Steve likes solitude and quiet in which to create. He enjoys socializing, but not when he has a vase to work on.
"To do fine intricate work, you need to be alone," he says. "I can't concentrate with people around. It's nice to have people around, but not when you're trying to use your creative energy."
Leigh says each piece of work has its own personality.
"Some pieces have especially moved me," she says. "Just now I'm thinking of the ones with women on them. Sometimes you do a piece, and feel especially glad that it's going to a certain person."
She is aware of an inner struggle while she works, between the physical, technical side of it, and the indefinable spirit of it.
"Everything you do on your pot, it comes from the gut," she says. "We really do care about what we create."

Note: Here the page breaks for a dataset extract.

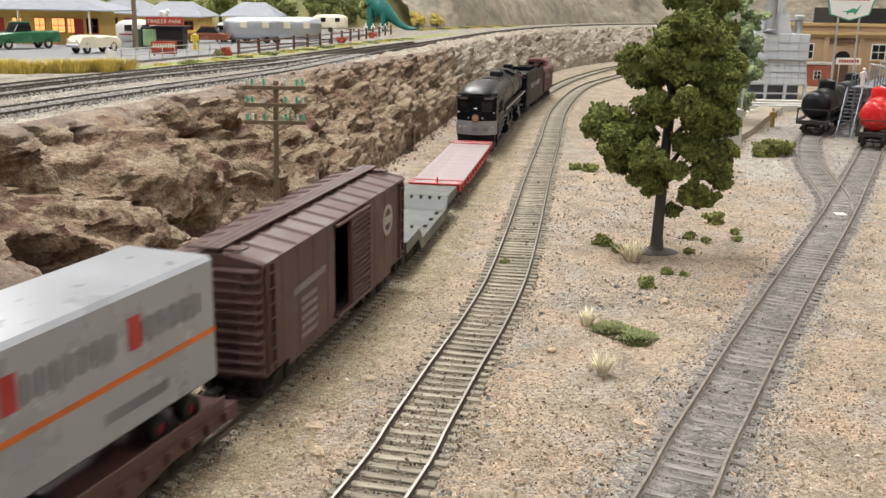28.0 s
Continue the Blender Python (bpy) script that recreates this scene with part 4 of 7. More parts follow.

The Smiths will fill special orders, but prefer not to be restricted in how they make a pot.
"We do orders if people don't get too specific with size, dimensions and colours," Steve says. "I need to create them the way I feel."
The colours don't always come out as expected, and a piece will occasionally break in the kiln, but the experience never loses its appeal for the Smiths.
"After a firing, we rush to the kiln, all excited when the work comes out," says Leigh. "We're holding our breath.
"There are high points and there are disappointments, but we are really striving for something every time. Perfection is out of reach, but we are always striving."
The Smiths' work is close enough to perfection for him, says Charles Pickett, a retired physician and part-time coroner in the Brantford area.
Pickett says he and his wife Dorothy have bought several pieces from Talking Earth Pottery for their own home, and also enjoy giving them as gifts.
His personal favorite is a small piece Leigh made, with a delicate and beautiful butterfly on it.
Another memorable work for him is a travelling communion set Steve and Leigh made for the Picketts' son, an Anglican priest.
"They're an interesting and talented family," Pickett says. "We admire them, and we admire their work.
"They've taken their art to a very high level."